2D Imaging
Many different gradient waveforms can be used to scan k-space and to obtain a desired image. The most common approach, called two-dimensional Fourier transform imaging (2D FT), is to scan through k-space along several horizontal lines covering a rectilinear grid in 2D k-space. See Figure 12.1 for a schematic of the k-space traversal. The horizontal grid lines are acquired using 128 to 256 excitations separated by a time TR, which is determined by the desired contrast, RF flip angle, and the T1 of the desired components of the image. The horizontal-line scans through k-space are offset in ky by a variable area y-gradient pulse, which happens before data acquisition starts. These variable offsets in ky are called phase encodes because they affect the phase of the signal rather than the frequency. Then for each ky phase encode, signal is acquired while scanning horizontally with a constant x gradient.

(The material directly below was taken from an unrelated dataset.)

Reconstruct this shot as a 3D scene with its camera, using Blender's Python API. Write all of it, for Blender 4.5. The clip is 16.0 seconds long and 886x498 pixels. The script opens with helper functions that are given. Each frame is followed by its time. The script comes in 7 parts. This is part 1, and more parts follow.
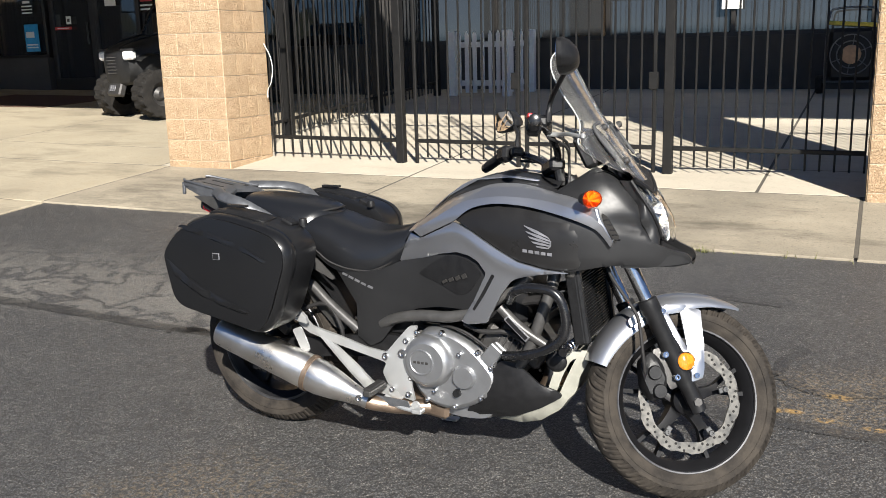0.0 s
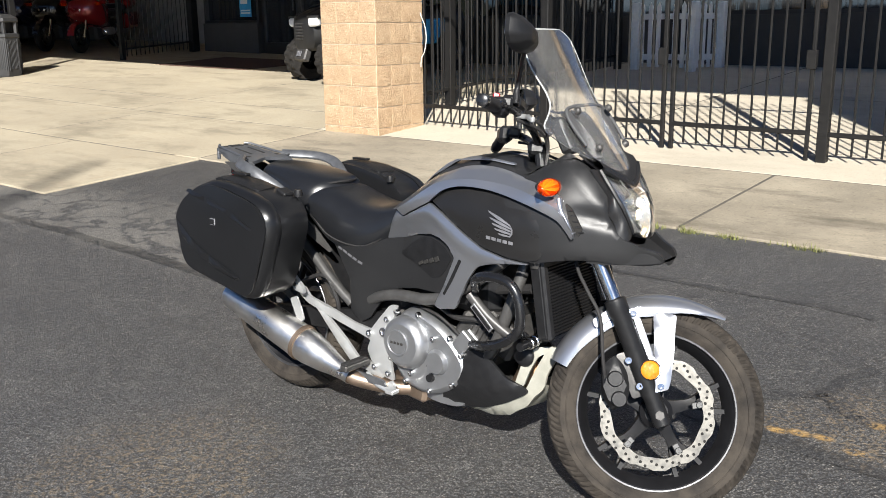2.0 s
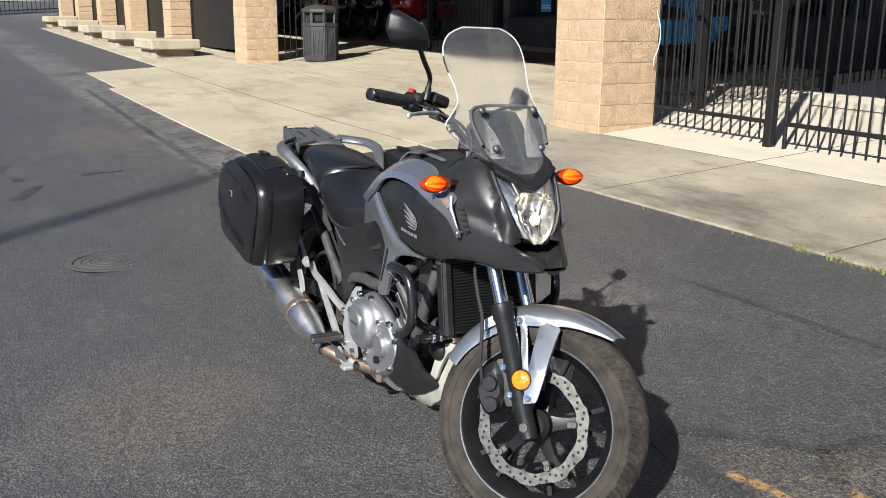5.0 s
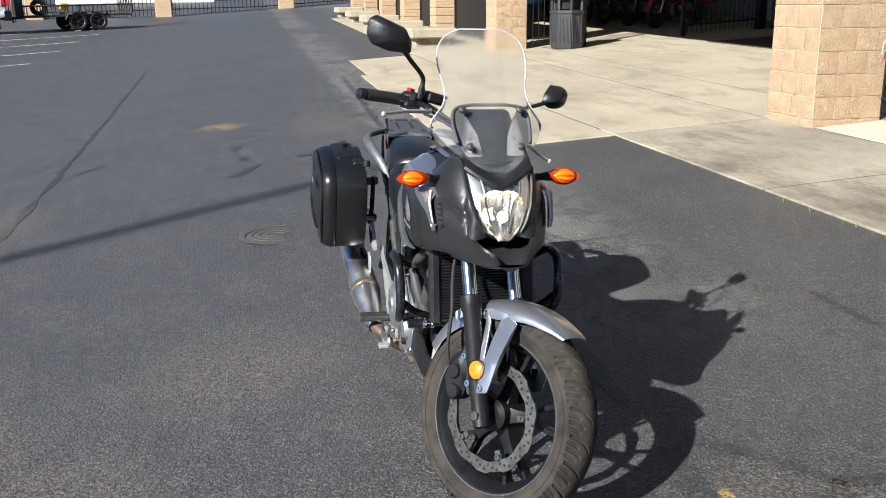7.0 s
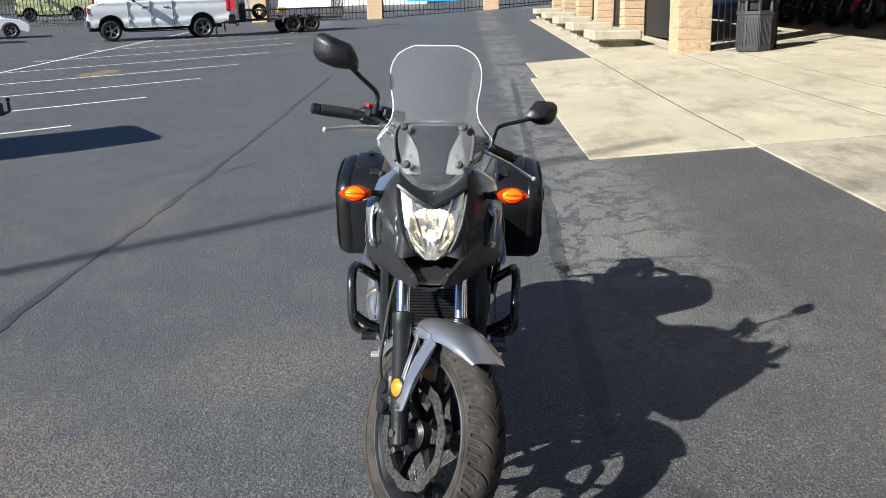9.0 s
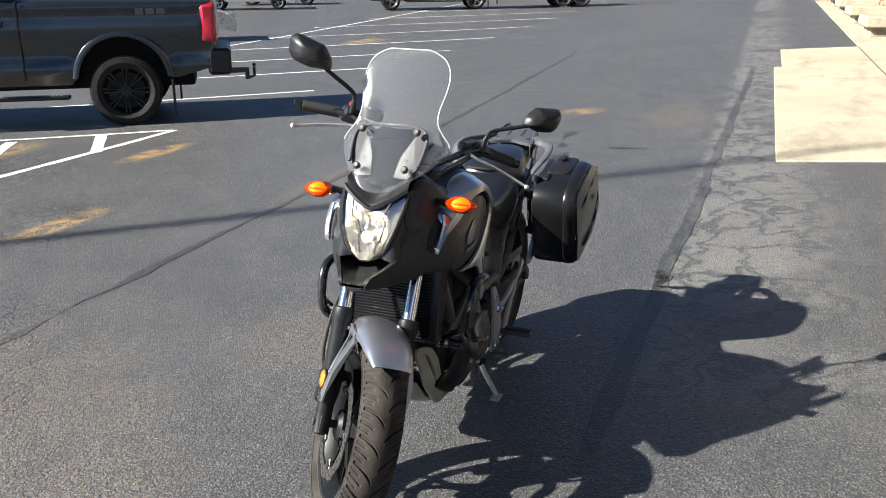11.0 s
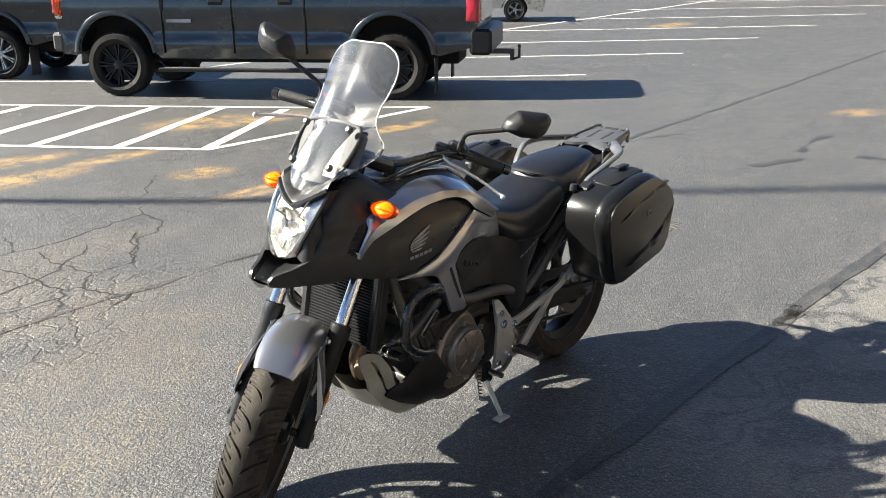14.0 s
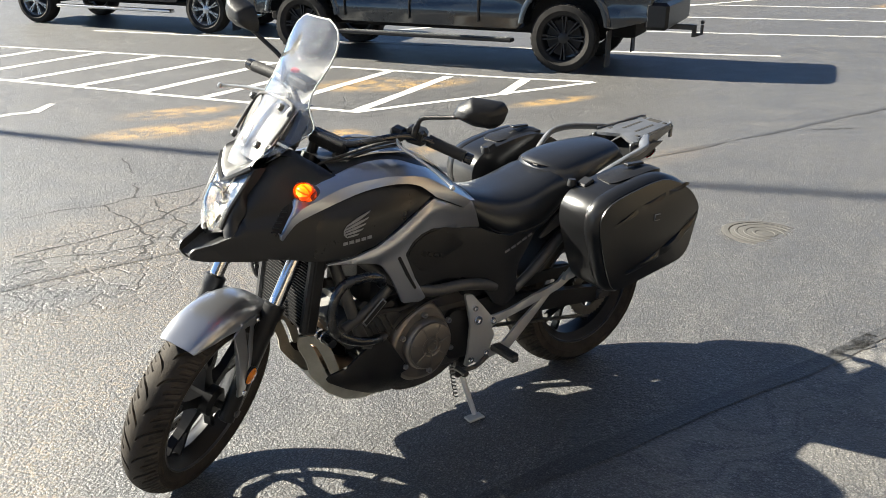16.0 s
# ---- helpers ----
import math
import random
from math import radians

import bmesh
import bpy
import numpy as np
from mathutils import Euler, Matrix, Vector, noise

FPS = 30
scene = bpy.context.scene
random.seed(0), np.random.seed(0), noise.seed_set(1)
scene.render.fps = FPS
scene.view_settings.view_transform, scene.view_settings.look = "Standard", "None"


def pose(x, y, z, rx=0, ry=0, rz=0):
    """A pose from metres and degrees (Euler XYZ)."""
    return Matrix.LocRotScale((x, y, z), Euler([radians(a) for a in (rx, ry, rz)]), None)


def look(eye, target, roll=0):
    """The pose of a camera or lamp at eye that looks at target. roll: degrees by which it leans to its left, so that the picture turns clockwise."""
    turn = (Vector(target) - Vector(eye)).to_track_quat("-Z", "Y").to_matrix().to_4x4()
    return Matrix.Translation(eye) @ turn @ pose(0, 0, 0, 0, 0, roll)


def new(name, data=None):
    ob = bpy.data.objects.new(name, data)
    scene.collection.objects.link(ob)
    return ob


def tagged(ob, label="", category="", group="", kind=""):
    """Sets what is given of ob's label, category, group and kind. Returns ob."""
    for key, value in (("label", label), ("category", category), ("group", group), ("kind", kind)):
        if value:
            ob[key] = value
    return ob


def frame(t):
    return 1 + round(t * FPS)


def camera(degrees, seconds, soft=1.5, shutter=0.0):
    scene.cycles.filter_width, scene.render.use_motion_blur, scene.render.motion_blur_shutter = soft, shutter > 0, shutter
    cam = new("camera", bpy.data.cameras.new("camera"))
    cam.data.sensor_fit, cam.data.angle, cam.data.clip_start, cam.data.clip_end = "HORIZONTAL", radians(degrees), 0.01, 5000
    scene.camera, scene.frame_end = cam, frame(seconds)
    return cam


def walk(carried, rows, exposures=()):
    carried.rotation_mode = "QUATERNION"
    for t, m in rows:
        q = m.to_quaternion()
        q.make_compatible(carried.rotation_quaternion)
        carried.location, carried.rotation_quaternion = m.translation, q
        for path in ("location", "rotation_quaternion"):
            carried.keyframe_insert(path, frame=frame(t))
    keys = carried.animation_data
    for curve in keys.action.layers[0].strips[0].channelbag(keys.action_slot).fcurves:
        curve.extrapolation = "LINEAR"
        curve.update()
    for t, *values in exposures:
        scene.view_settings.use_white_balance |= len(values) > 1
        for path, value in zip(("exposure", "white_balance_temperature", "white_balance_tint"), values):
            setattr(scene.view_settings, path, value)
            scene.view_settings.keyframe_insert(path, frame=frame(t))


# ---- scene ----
cam = camera(51.9, 16.0, soft=0.9)
PATH = [
    (0, (1.942, -2.660, 1.346), (1.103, -0.895, 0.918), -1.60),
    (0.5, (2.114, -2.556, 1.351), (1.139, -0.866, 0.913), -1.93),
    (1, (2.343, -2.461, 1.354), (1.237, -0.854, 0.911), -1.36),
    (1.5, (2.448, -2.355, 1.356), (1.272, -0.801, 0.905), -1.41),
    (2, (2.515, -2.201, 1.346), (1.287, -0.698, 0.865), -0.69),
    (2.5, (2.600, -2.083, 1.359), (1.319, -0.635, 0.847), -0.46),
    (3, (2.806, -1.961, 1.362), (1.439, -0.592, 0.857), -0.58),
    (3.5, (2.973, -1.854, 1.371), (1.533, -0.562, 0.865), -1.12),
    (4, (3.063, -1.709, 1.355), (1.545, -0.506, 0.858), -1.06),
    (4.2, (3.113, -1.639, 1.343), (1.559, -0.480, 0.851), -0.59),
    (6.3, (3.586, -0.899, 1.378), (1.752, -0.292, 0.861), -0.32),
    (6.5, (3.610, -0.831, 1.384), (1.761, -0.275, 0.863), -0.58),
    (7, (3.738, -0.620, 1.398), (1.846, -0.232, 0.879), -0.67),
    (7.5, (3.782, -0.470, 1.406), (1.866, -0.230, 0.882), -0.69),
    (8, (3.768, -0.289, 1.405), (1.840, -0.138, 0.894), -0.67),
    (8.5, (3.757, -0.116, 1.427), (1.824, -0.034, 0.919), -0.95),
    (9, (3.790, 0.133, 1.432), (1.857, 0.075, 0.920), -1.22),
    (9.2, (3.813, 0.221, 1.443), (1.886, 0.097, 0.923), -1.31),
    (11.3, (3.596, 1.101, 1.514), (1.797, 0.429, 0.957), -0.21),
    (11.5, (3.571, 1.137, 1.506), (1.780, 0.439, 0.954), -0.52),
    (12, (3.432, 1.285, 1.491), (1.676, 0.495, 0.953), -0.29),
    (12.5, (3.310, 1.405, 1.512), (1.607, 0.522, 0.949), 0.75),
    (13, (3.224, 1.637, 1.529), (1.606, 0.615, 0.946), 0.64),
    (13.5, (3.120, 1.784, 1.545), (1.583, 0.650, 0.952), -0.19),
    (14, (2.934, 1.877, 1.539), (1.470, 0.654, 0.938), 0.30),
    (14.5, (2.766, 1.937, 1.554), (1.388, 0.636, 0.916), 1.08),
    (15, (2.599, 2.113, 1.568), (1.328, 0.709, 0.928), 1.30),
    (15.5, (2.459, 2.249, 1.583), (1.266, 0.786, 0.919), 1.37),
    (16, (2.290, 2.287, 1.569), (1.171, 0.772, 0.897), 1.35),
]
walk(cam, [(t, look(eye, target, roll)) for t, eye, target, roll in PATH], [(0, 1.12, 6500, 9), (2.5, 1.21, 6350, 9), (4.2, 1.08, 6250, 8), (6.5, 1.19, 6150, 8), (8.0, 1.29, 6100, 7), (9.2, 1.37, 6100, 6), (11.5, 1.86, 6550, 7), (12.5, 2.18, 6700, 6), (13.0, 2.40, 6800, 6), (13.6, 2.36, 6850, 6), (14.0, 2.22, 6900, 5), (15.0, 2.29, 6950, 5), (16, 2.25, 6950, 5)])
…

FIGURE 12.1 The drawing on the left illustrates the scanning pattern of the 2D Fourier transform imaging sequence. On the right is a plot of the gradient and RF waveforms that produce this pattern. Only four of the Ny horizontal k-space lines are shown. The phase-encode period initiates each acquisition at a different ky and at −kx (max). Data are collected during the horizontal traversals. After all Ny k-space lines have been acquired, a 2D FFT reconstructs the image. Usually 128 or 256 ky lines are collected, each with 256 samples along kx . The RF pulse and the z gradient waveform together restrict the image to a particular slice through the subject.